When any type of short circuit occurs in an electrical installation, the currents in buses 17 - 19 of phases A, B and C of its conductor or in some of them increase significantly, which is accompanied by an increase in the magnetizing force acting on the armature 13. And if its value exceeds the force of the spring 15 counteracting it , then the armature 13 will rotate on the axis 12. In this case, the moving contacts 14 are closed by the fixed contacts 8. In this regard, current will flow through the electrical power circuit of the coil 9 of the remote release of the circuit breaker 10 of the electrical installation. As a result, the remote release will operate and the circuit breaker 10 will disconnect the electrical installation from the electrical network.

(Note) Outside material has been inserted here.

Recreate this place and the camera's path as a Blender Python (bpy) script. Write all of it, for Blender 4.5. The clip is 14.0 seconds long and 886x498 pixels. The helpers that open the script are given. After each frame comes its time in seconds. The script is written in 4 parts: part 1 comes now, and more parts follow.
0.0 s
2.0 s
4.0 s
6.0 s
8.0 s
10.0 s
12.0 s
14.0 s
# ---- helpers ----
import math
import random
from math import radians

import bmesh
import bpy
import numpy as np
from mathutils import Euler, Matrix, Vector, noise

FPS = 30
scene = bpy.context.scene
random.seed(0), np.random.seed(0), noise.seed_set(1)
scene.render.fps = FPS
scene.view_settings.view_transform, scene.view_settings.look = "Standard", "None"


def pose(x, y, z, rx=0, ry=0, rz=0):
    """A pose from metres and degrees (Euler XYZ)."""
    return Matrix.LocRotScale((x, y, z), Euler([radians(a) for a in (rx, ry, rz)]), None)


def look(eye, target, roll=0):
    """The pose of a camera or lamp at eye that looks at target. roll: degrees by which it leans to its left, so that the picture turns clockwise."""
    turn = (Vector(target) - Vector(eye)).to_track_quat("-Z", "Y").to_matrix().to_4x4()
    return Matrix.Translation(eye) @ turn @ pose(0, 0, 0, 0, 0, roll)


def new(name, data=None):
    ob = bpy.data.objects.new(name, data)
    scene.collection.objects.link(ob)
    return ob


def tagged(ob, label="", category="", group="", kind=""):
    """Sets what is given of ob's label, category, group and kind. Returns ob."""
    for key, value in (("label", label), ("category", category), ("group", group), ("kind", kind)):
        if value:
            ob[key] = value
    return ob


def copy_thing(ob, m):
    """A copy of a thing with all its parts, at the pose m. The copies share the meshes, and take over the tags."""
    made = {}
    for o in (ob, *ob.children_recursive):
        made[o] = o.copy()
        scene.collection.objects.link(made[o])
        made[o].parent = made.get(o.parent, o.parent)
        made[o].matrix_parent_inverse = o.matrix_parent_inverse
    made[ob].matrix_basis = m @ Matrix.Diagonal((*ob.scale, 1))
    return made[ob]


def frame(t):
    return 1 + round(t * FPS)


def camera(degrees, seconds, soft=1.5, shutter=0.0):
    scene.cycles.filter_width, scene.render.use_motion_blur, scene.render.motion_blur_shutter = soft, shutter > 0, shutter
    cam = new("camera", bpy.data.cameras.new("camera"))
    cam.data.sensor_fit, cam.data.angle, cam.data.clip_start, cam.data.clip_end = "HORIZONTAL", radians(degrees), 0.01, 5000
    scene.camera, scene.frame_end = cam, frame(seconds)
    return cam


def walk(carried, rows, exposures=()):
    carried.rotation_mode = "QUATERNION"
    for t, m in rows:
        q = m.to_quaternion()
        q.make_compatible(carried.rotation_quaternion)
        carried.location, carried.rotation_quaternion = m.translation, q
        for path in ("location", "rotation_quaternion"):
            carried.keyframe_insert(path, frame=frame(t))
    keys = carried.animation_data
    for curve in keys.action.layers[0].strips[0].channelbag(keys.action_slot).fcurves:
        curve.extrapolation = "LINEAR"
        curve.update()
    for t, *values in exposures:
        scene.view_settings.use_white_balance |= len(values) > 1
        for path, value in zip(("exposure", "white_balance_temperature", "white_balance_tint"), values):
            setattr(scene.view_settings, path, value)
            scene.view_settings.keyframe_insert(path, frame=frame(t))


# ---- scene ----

The technical and economic efficiency of the proposed current protection device for a low-voltage three-phase electrical installation lies in reducing the time and cost of its implementation, as well as increasing the reliability of operation and expanding the scope of use.

Claims (1)

A current protection device for a low-voltage three-phase electrical installation, containing a circuit breaker with a remote release, a current measuring transducer in the form of three current transformers and a reacting element in the form of three current relays, characterized in that the measuring transducer and the reacting element are made in the form of a housing made of insulating material, on which two fixed contacts are fixed, located in parallel, four prismatic ferromagnetic magnetic cores and a rotating spring-loaded armature with two movable contacts, while the phases of the current conductor of this electrical installation are placed between the magnetic cores, the armature with an air gap is placed at their ends, and the movable contacts associated with it, after its rotation, close the fixed ones contacts that are connected to the electrical circuit from the power source and the remote trip coil of the circuit breaker.